“If your compassion does not include yourself, it is incomplete.” – Buddha
Last week when my daughter and I were dropping my son at his daycare, Simon the teacher in the 2’s class was at the check-in table. I was talking to Simon as we did the sign-in and temperature check and then when I went to say good-bye to my son, I distractedly said, “I love you, Simon.” (No, it wasn’t a Freudian slip, I swear). My daughter started to giggle as did I, we waved at my son as he walked away and just slipped out the door laughing.
It was embarrassing to make a mistake in front of my kids. To be clear, I’ve made plenty of mistakes in front of and with my kids but usually privately or before my oldest was socially aware enough to pick up on it. I know from the work of sociologist and researcher Brene Brown how important modeling shame resilience is for kids so that they can see how you can name it, talk about it and survive it instead of keeping it inside where it can percolate for a long time. Just thinking about it and I recall shame that I’ve never given air like the time I was in the toy store with my daughter when she was still in diapers and I overheard one parent say to another, “Someone in here has a poopy diaper.” And it was my kid. <groan> I still can remember that vividly more than three years later probably because I’ve never talked about it before this post.
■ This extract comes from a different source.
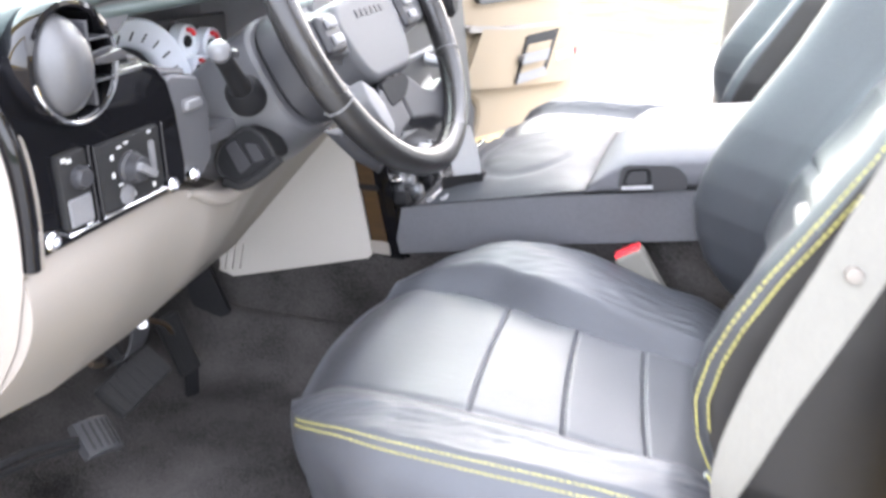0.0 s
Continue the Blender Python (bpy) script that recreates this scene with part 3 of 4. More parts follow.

Shame resilience was not something that was modeled for me when I was a kid. I had two great parents, my dad who was so likeable and well-intended that it was easy to believe he never suffered and my mom who is such a perfectionist that it’s easy to believe she never did anything wrong. But I remember when I sat my dad to tell his stories when he was in his late 70’s and he told of a story when he had to let go someone on his staff. He’d hired a married couple to play a role in the church my dad was senior pastor of and the husband was noticeably absent. My dad had to let him go and the wife was livid and felt her husband had been terribly mistreated. In the few years that followed she then suffered a miscarriage and her marriage broke up and though those things had no direct relationship to my father, he felt terrible until the end of his days despite the many different ways he tried to apologize over the years.
These were the things we never talked about as a family when we were young. Perhaps that’s too big of an issue to hear about as a kid but it’s the only example I have. So I’m trying to remember that with my kids and stay open to just say a sentence or two. As we left the daycare, I said to my daughter, “That was embarrassing.” She asked why and I said, “Well, I don’t know Simon well enough to love him AND I didn’t properly say good-bye to your brother so I messed up both things.” And then she asked, “What’s embarrassing mean?” It was a great entrée to a little conversation about life. What I said wasn’t wise or big but it was transparent and true which I hope will ventilate my shame and show her how she might endure hers when she feels it.